Reef Fish Survey (RFS)
Marine Resources Monitoring, Assessment, and Prediction (MARMAP) &
Southeast Area Monitoring and Assessment Program South Atlantic (SEAMAP-SA)

Diet Studies

RFS biologist Kevin Spanik examining stomach content specimens in the survey's diet laboratory.

The analysis of fish diet composition has become a common discipline of fisheries ecology. Information that can be gained from diet studies such as habitat use, ontogenetic shifts, and natural mortality help researchers learn more about the biology and life history of individual species, while other information such as trophic interactions and resource overlap are essential to ecosystem modelling efforts.

The RFS initiated a diet study program in 2008, and to date over 450 unique prey items have been identified in the diets of over 2,500 predator specimens in our lab. Target predator species collected vary every few years and are determined by data needs and management priority. Recently studied species include Black Sea Bass, Red Porgy, Gray Triggerfish, Red Snapper, White Grunt, Vermillion Snapper, and several species of grouper.

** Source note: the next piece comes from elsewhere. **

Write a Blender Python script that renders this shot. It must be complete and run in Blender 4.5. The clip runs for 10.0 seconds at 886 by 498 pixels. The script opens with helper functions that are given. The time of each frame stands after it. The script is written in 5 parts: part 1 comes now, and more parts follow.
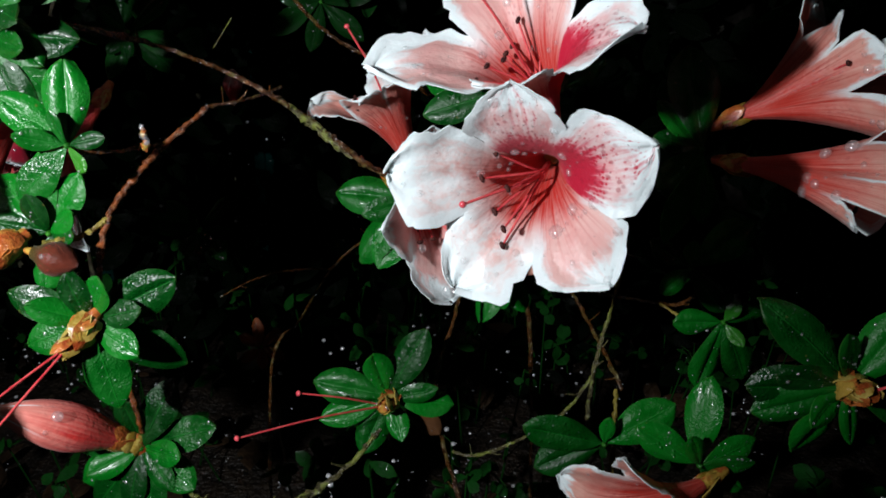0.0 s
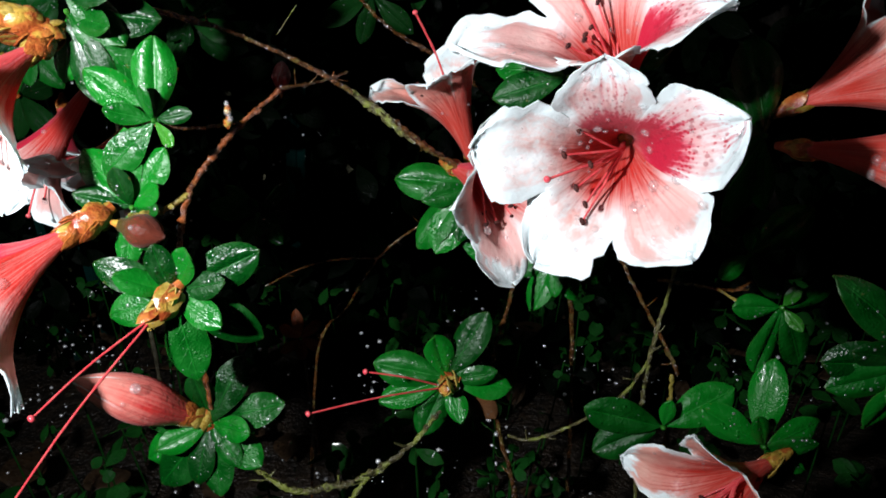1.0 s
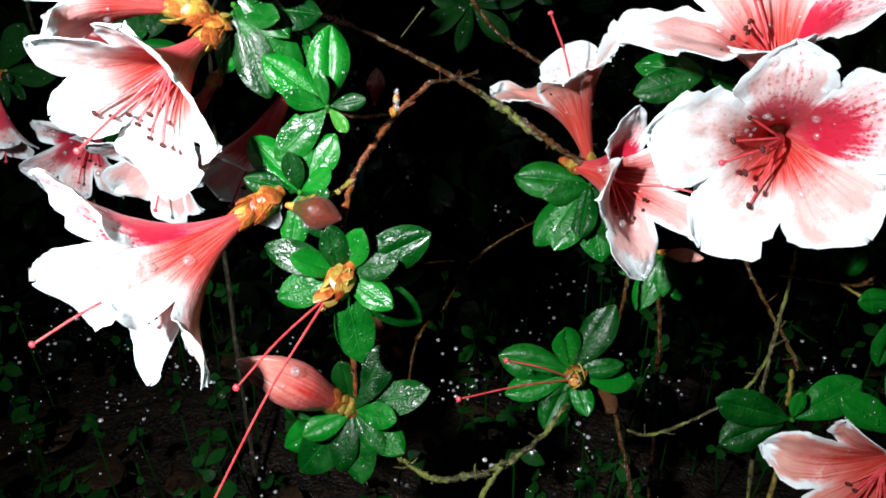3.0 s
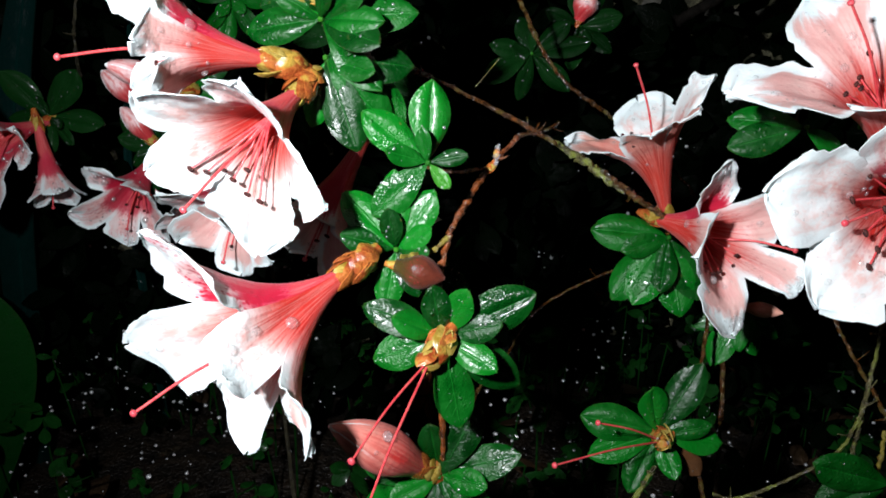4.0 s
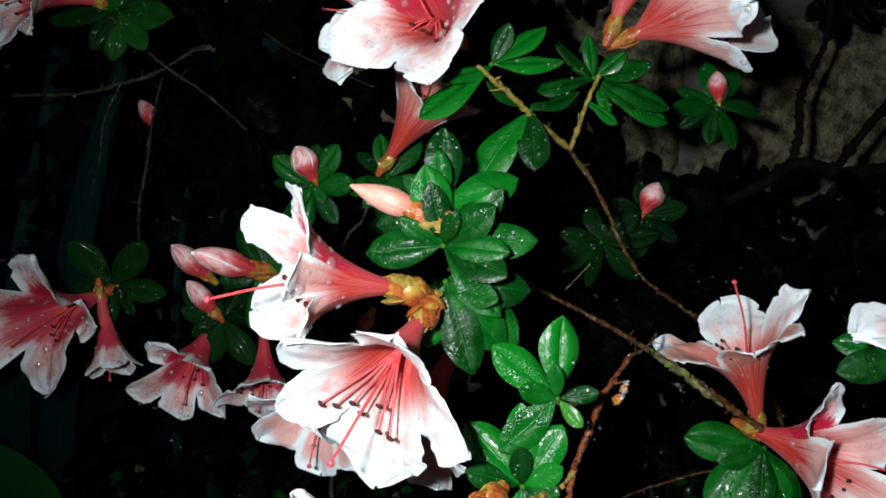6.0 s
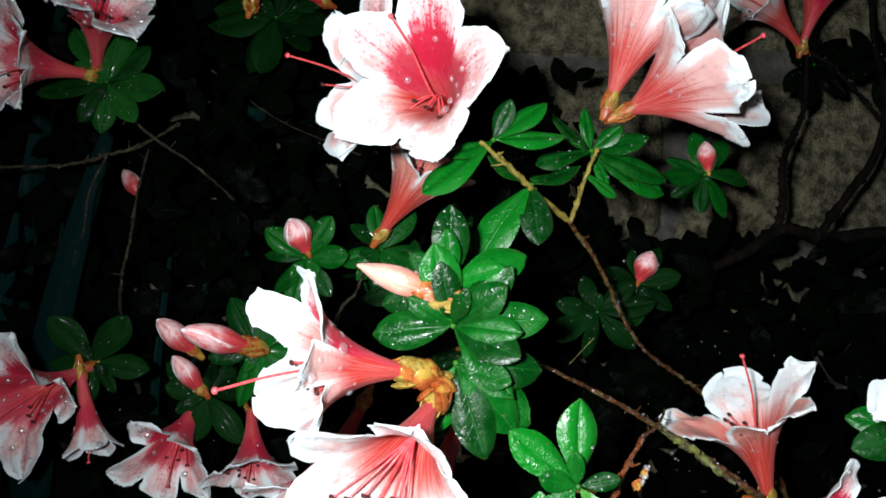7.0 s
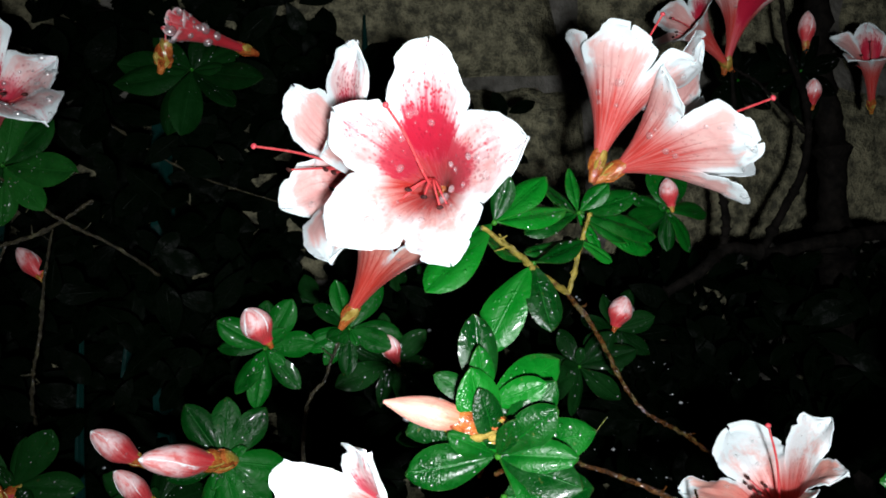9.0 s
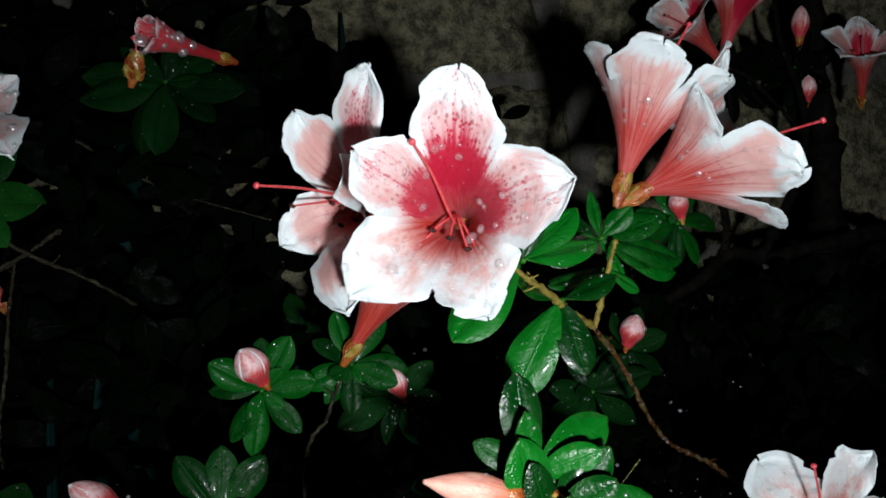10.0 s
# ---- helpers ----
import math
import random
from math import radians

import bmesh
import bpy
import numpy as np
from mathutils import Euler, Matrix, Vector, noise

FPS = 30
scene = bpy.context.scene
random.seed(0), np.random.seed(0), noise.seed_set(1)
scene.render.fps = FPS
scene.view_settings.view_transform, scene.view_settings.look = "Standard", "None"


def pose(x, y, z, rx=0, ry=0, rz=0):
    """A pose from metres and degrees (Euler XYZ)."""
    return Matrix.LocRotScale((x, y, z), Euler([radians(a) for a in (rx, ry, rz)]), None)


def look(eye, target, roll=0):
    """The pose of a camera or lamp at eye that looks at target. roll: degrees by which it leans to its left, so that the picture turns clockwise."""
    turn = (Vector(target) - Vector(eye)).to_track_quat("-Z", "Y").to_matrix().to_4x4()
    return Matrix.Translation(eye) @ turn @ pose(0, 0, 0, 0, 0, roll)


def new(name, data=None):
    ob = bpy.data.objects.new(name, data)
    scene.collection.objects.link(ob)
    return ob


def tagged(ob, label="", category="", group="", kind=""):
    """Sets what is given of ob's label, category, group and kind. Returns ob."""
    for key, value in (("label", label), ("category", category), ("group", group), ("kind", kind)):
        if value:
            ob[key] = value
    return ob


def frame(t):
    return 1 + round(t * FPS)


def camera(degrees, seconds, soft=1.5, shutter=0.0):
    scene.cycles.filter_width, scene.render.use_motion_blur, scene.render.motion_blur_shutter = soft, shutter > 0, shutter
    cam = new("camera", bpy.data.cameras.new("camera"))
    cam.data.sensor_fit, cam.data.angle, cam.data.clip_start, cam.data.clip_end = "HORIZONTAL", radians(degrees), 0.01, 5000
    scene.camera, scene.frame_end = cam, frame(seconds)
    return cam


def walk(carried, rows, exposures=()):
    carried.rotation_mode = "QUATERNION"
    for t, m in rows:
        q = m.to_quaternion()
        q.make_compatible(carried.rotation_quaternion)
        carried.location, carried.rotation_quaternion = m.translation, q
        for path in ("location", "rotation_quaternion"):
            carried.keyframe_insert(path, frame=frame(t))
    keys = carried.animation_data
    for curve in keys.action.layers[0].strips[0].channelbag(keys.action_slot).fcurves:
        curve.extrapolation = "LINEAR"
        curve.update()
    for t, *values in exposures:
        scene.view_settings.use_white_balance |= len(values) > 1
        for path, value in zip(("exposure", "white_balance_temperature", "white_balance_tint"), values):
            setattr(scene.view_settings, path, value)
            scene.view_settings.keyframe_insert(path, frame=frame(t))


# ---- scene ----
cam = camera(61.9, 10.0, soft=1.8)
# seconds, eye, then degrees to the left of +y, upwards and of roll
ROWS = [
    (0, 0.00000, 0.00000, 0.24000, 0.000, -22.000, 0.000),
    (0.5, -0.00924, -0.00244, 0.23543, 0.066, -21.550, 0.195),
    (1, -0.01709, -0.00561, 0.23387, 0.170, -21.200, 0.526),
    (1.5, -0.02372, -0.00667, 0.23036, 0.199, -20.840, 0.235),
    (2, -0.03430, -0.00913, 0.22786, 0.299, -20.330, -0.092),
    (2.2, -0.03934, -0.01177, 0.22470, 0.069, -20.182, 0.111),
    (3.3, -0.06215, -0.01357, 0.22489, 0.036, -18.448, 1.260),
    (3.5, -0.06679, -0.01225, 0.22490, 0.075, -18.241, 1.365),
    (4, -0.07946, -0.00617, 0.22738, -0.078, -15.981, 1.216),
    (4.2, -0.08357, -0.00592, 0.23250, 0.096, -14.414, 1.711),
    (4.5, -0.08639, -0.00614, 0.23420, 0.181, -12.964, 1.703),
    (5, -0.09539, -0.00773, 0.24030, 0.254, -10.418, 2.067),
    (5.5, -0.10791, -0.00469, 0.24467, 0.145, -8.814, 2.604),
    (6, -0.11167, -0.00045, 0.25209, -0.528, -6.881, 2.494),
    (6.2, -0.11273, 0.00007, 0.25437, -0.818, -6.194, 2.061),
    (7.3, -0.12420, 0.00748, 0.25870, -3.516, -1.661, 1.647),
    (7.5, -0.12613, 0.01023, 0.26197, -4.297, -1.667, 0.937),
    (8, -0.13479, 0.01497, 0.27225, -7.133, -1.631, -0.803),
    (8.5, -0.14595, 0.02426, 0.28031, -10.127, -2.448, -2.694),
    (9, -0.15077, 0.03114, 0.28425, -11.708, -3.094, -2.806),
    (9.5, -0.15796, 0.04087, 0.29211, -12.798, -3.910, -3.421),
    (10, -0.16082, 0.05295, 0.29805, -14.705, -4.528, -4.048),
]
PATH = []
for t, x, y, z, left, rise, roll in ROWS:
    ahead = Vector((-math.sin(radians(left)) * math.cos(radians(rise)), math.cos(radians(left)) * math.cos(radians(rise)), math.sin(radians(rise))))
    PATH.append((t, look((x, y, z), Vector((x, y, z)) + ahead, roll)))
walk(cam, PATH,
     exposures=[(0.0, -0.68), (1.0, -0.20), (2.0, 0.10), (3.3, 0.10), (3.9, -0.32), (4.5, -0.65), (5.5, -0.86), (6.2, -0.82), (7.4, -0.18), (8.5, -0.12), (9.2, -0.40), (10.0, -0.92)])

# ---- light: one small torch held by the camera's way, on a dark evening ----
world = bpy.data.worlds.new("night_sky")
world.use_nodes = True
scene.world = world
world.node_tree.nodes["Background"].inputs[0].default_value = (0.20, 0.27, 0.40, 1)
world.node_tree.nodes["Background"].inputs[1].default_value = 0.004
torch_data = bpy.data.lights.new("torch", "SPOT")
torch_data.energy = 7.6
torch_data.spot_size, torch_data.spot_blend = radians(112), 1.0
torch_data.shadow_soft_size = 0.006
torch_data.color = (0.95, 0.97, 1.02)
torch = new("torch", torch_data)
torch.matrix_world = look((-0.148, -0.018, 0.268), (-0.080, 0.20, 0.238))


# ---- materials ----
def val(nt, sock, v):
    if isinstance(v, bpy.types.NodeSocket):
        nt.links.new(v, sock)
    elif v is not None:
        sock.default_value = v


def calc(nt, op, a, b=None, c=None, clamp=False):
    n = nt.nodes.new("ShaderNodeMath")
    n.operation, n.use_clamp = op, clamp
    for k, v in enumerate((a, b, c)):
        val(nt, n.inputs[k], v)
    return n.outputs[0]


def ramp(nt, v, lo, hi, a=0.0, b=1.0):
    n = nt.nodes.new("ShaderNodeMapRange")
    n.interpolation_type = "SMOOTHSTEP"
    for k, x in enumerate((v, lo, hi, a, b)):
        val(nt, n.inputs[k], x)
    return n.outputs[0]


def mix(nt, f, a, b):
    n = nt.nodes.new("ShaderNodeMix")
    n.data_type = "RGBA"
    val(nt, n.inputs[0], f)
    val(nt, n.inputs[6], a if isinstance(a, bpy.types.NodeSocket) else (*a, 1))
    val(nt, n.inputs[7], b if isinstance(b, bpy.types.NodeSocket) else (*b, 1))
    return n.outputs[2]


def grain(nt, scale, detail=3.0, vector=None, rough=0.55):
    n = nt.nodes.new("ShaderNodeTexNoise")
    n.inputs["Scale"].default_value, n.inputs["Detail"].default_value, n.inputs["Roughness"].default_value = scale, detail, rough
    val(nt, n.inputs["Vector"], vector if vector is not None else place(nt))
    return n.outputs[0]


def cells(nt, scale, vector=None, feature="F1", out=0, rand=1.0):
    n = nt.nodes.new("ShaderNodeTexVoronoi")
    n.feature = feature
    n.inputs["Scale"].default_value, n.inputs["Randomness"].default_value = scale, rand
    val(nt, n.inputs["Vector"], vector if vector is not None else place(nt))
    return n.outputs[out]


def place(nt):
    n = nt.nodes.get("place") or nt.nodes.new("ShaderNodeNewGeometry")
    n.name = "place"
    return n.outputs["Position"]


def along(nt):
    """The length along a petal or leaf (0 to 1), the way across it (0 to 1) and a random number of the object."""
    uv = nt.nodes.new("ShaderNodeTexCoord")
    sep = nt.nodes.new("ShaderNodeSeparateXYZ")
    nt.links.new(uv.outputs["UV"], sep.inputs[0])
    return sep.outputs[0], sep.outputs[1], nt.nodes.new("ShaderNodeObjectInfo").outputs["Random"]


def triple(nt, x, y, z):
    n = nt.nodes.new("ShaderNodeCombineXYZ")
    for k, v in enumerate((x, y, z)):
        val(nt, n.inputs[k], v)
    return n.outputs[0]


def bumped(nt, bsdf, height, strength, distance):
    n = nt.nodes.new("ShaderNodeBump")
    n.inputs["Strength"].default_value, n.inputs["Distance"].default_value = strength, distance
    val(nt, n.inputs["Height"], height)
    nt.links.new(n.outputs[0], bsdf.inputs["Normal"])
    return n.outputs[0]


def blank(name, rough=0.5, spec=0.5):
    m = bpy.data.materials.new(name)
    m.use_nodes = True
    b = m.node_tree.nodes["Principled BSDF"]
    b.inputs["Roughness"].default_value, b.inputs["Specular IOR Level"].default_value = rough, spec
    return m, m.node_tree, b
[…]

A typical diet laboratory setup includes a dissecting microscope, an analytical balance, and calipers. Various glassware and utensils are also used for sorting taxa and manipulating specimens.

Upon capture of a target predator, whole stomachs are removed and preserved at sea, and then transported back to the laboratory. Back in the lab, all contents from each individual gut are sorted, identified to the lowest possible taxon, counted, measured, and weighed. Diet composition is quantified using a number of different metrics including percent by weight, percent by number, and percent frequency of occurrence.

An unidentified gobioid fish specimen, consumed by a Black Sea Bass. Fish from predator stomachs can quickly lose morphological features necessary for their identification using taxonomic guides. More modern techniques such as DNA barcoding can sometimes be used in such situations to provide species-level resolution. A rough elbow crab, Platylambrus fraterculosis, eaten by a Squirrelfish. A hyperiid amphipod of the genus Phronima consumed by a Vermillion Snapper. These amphipods commonly occur in the zooplankton as an endoparasite of pelagic salps.